Zeid Al’Hussein, Head of the UNHCHR, on Tuesday in Geneva voiced deep concern over reports of abuse targeting minority communities and foreigners in Britain.

He warned in a statement that racism and xenophobia are completely, totally and utterly unacceptable in any circumstances.

"The United Kingdom has by a democratic act decided to take its leave of the EU.

``This should not be interpreted by some individuals that they have licence to take leave of their senses and embrace a mob-like behaviour in respect of vulnerable communities," he said.

Meanwhile, Mutuma Ruteere, the Independent UN Investigator on Racism, Racial Discrimination and Xenophobia, said that some of the abuse and comments reported since the vote "certainly are xenophobic and racist".

"I also note that the government and the Prime Minister has been very categorical in denouncing those practices as well as what has taken place.``Britain had watchdog institutions that monitor racism,’’ he said.

Ruteere added that the situation on ground would serve as a big test for all the institutions that have been put in place over time.

"I'm quite confident and hopeful that actually the institutions that exist can address this problem and nip it in the bud before it becomes a bigger problem."

Meanwhile, a report noted that the British police said that offensive leaflets targeting Poles had been distributed in a town in central England, and graffiti had been daubed on a Polish cultural centre in London on Sunday, three days after the vote.

It noted that the Islamic groups have reported a sharp rise in incidents against Muslims.

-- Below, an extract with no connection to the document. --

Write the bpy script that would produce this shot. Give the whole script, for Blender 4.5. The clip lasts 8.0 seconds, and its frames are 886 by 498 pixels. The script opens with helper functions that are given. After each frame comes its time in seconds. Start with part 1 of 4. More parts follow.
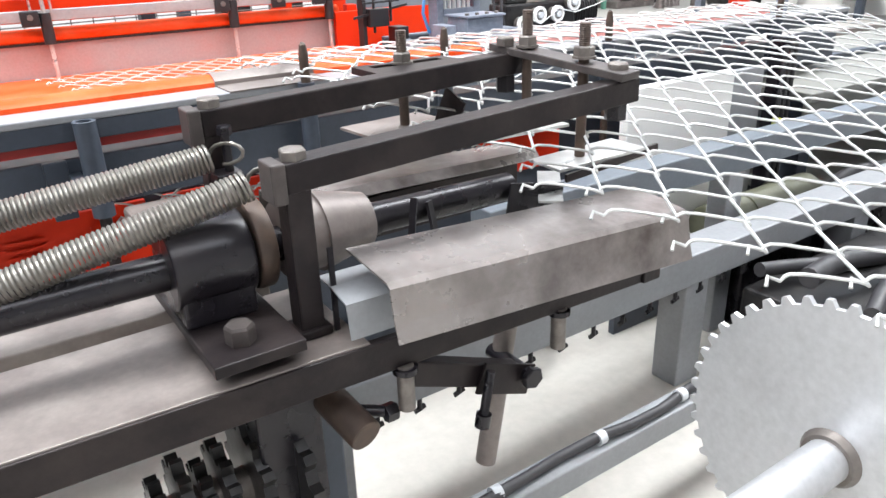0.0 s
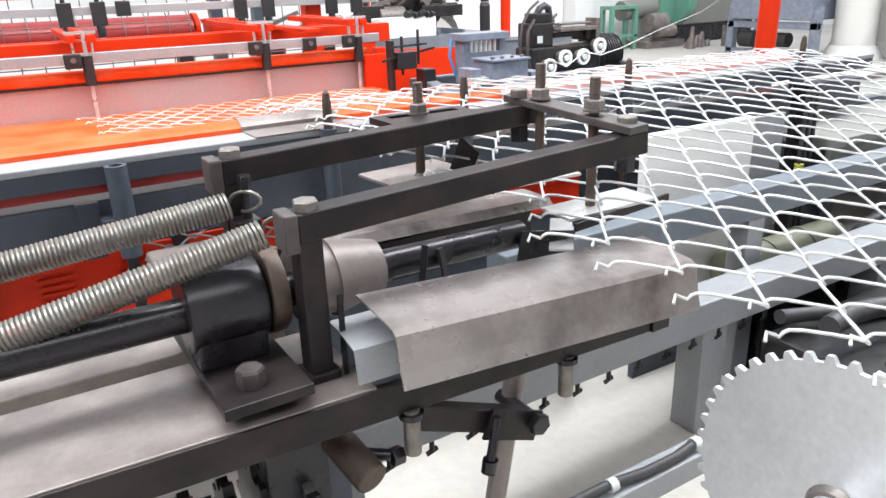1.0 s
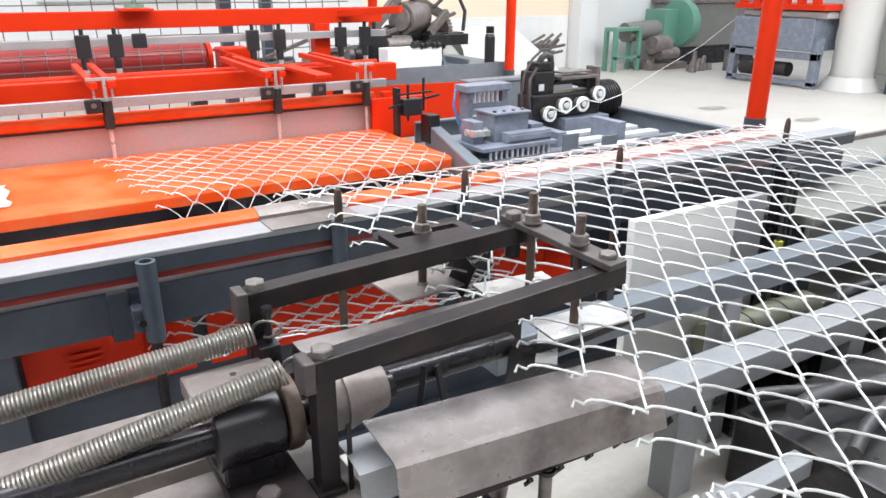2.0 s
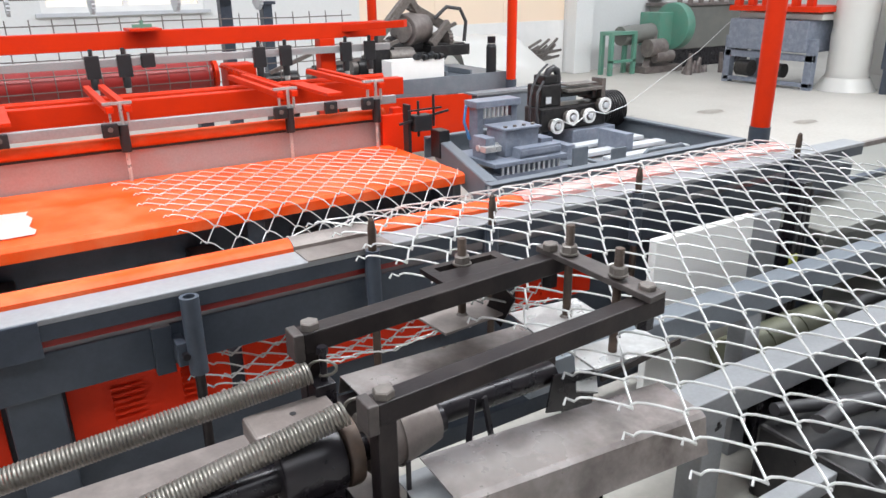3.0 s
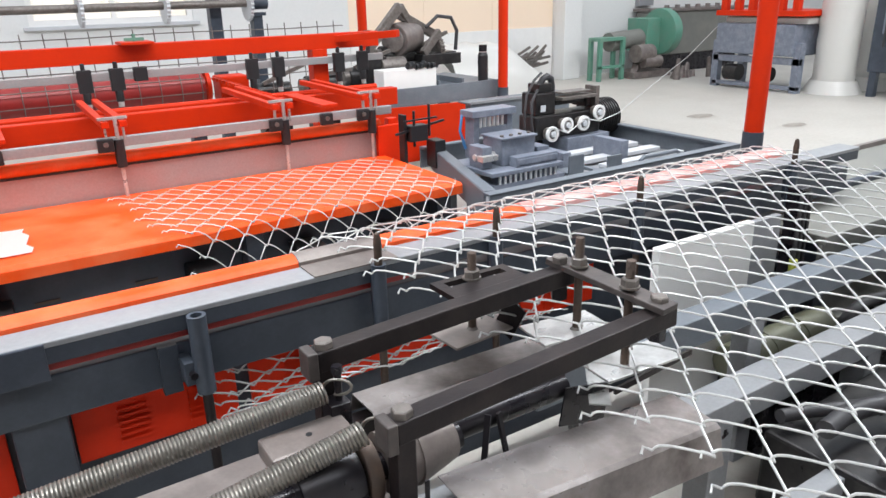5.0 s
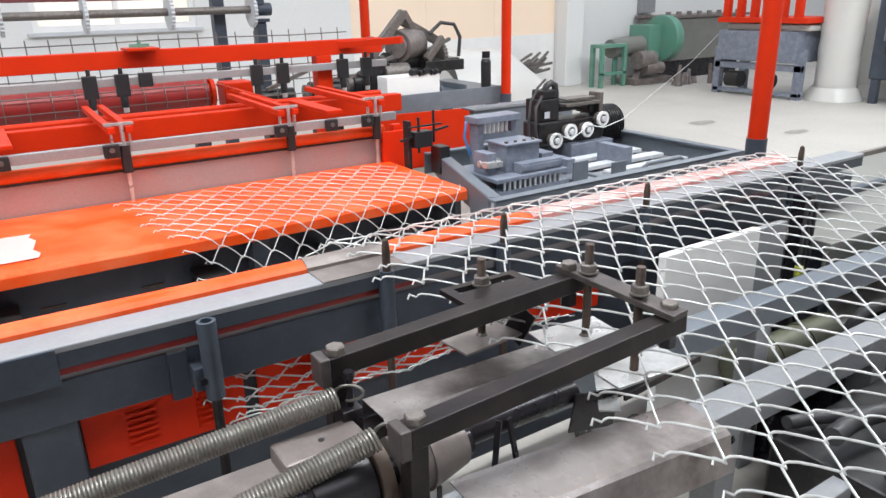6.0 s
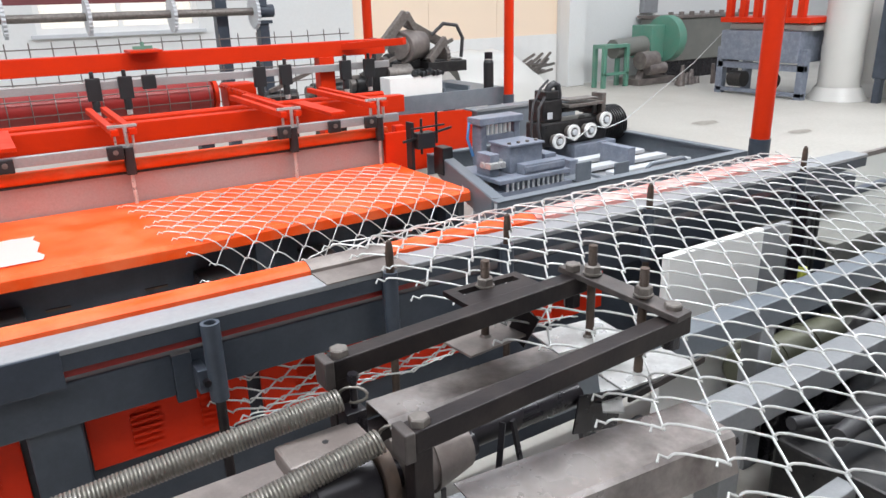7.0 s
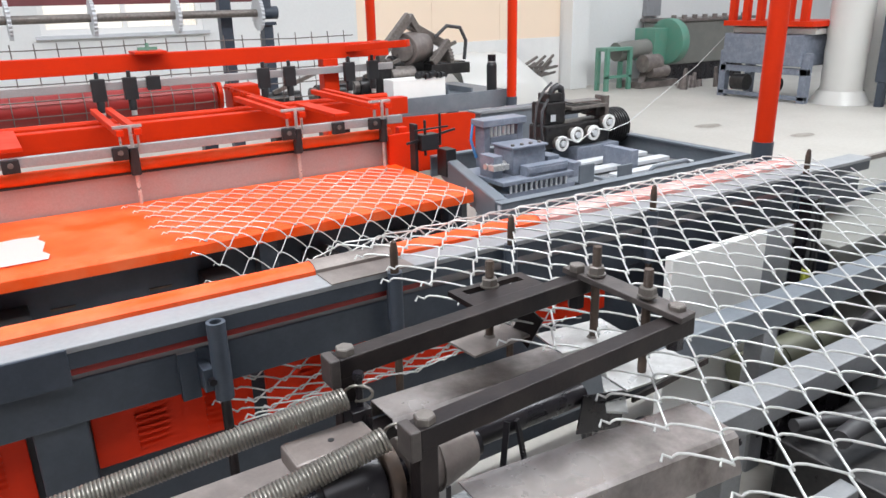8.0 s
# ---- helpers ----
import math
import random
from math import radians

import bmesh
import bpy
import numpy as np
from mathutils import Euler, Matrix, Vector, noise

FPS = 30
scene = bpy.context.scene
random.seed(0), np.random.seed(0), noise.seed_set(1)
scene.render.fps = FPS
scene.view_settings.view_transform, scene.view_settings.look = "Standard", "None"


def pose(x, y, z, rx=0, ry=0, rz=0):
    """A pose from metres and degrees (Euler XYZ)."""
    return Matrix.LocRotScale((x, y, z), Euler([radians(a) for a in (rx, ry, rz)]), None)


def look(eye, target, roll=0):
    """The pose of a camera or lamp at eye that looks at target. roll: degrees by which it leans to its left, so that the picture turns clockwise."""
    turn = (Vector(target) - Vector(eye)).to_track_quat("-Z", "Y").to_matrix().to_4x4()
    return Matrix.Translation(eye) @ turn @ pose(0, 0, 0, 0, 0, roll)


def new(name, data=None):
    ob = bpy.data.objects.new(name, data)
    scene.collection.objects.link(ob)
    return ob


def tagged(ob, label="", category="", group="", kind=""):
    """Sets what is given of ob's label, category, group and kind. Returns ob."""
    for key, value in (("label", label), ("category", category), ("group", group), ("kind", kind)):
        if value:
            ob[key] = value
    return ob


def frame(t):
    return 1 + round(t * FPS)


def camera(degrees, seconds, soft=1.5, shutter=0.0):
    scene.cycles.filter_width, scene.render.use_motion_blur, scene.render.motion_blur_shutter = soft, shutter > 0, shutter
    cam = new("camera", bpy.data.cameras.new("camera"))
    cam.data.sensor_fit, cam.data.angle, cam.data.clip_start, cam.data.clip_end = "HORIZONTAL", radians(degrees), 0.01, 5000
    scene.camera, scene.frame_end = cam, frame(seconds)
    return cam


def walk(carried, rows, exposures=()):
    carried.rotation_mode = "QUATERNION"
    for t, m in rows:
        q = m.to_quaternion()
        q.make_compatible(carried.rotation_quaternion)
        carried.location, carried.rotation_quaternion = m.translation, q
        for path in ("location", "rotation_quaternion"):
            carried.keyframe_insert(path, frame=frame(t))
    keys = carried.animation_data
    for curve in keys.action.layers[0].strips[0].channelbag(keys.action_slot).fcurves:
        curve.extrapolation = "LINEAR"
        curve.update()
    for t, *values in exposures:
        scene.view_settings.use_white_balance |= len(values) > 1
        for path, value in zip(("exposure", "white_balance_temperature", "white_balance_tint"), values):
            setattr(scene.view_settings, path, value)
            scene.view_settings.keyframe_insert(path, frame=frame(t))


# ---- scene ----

Polish and Muslim leaders in Britain have expressed concern about a spate of racially motivated hate crimes following last week's Brexit referendum, in which immigration was a key issue.

British Prime Minister, David Cameron, has condemned the attacks and said he had spoken to his Polish counterpart, Beata Szydlo, to express his concern and to reassure her that Poles in Britain would be protected.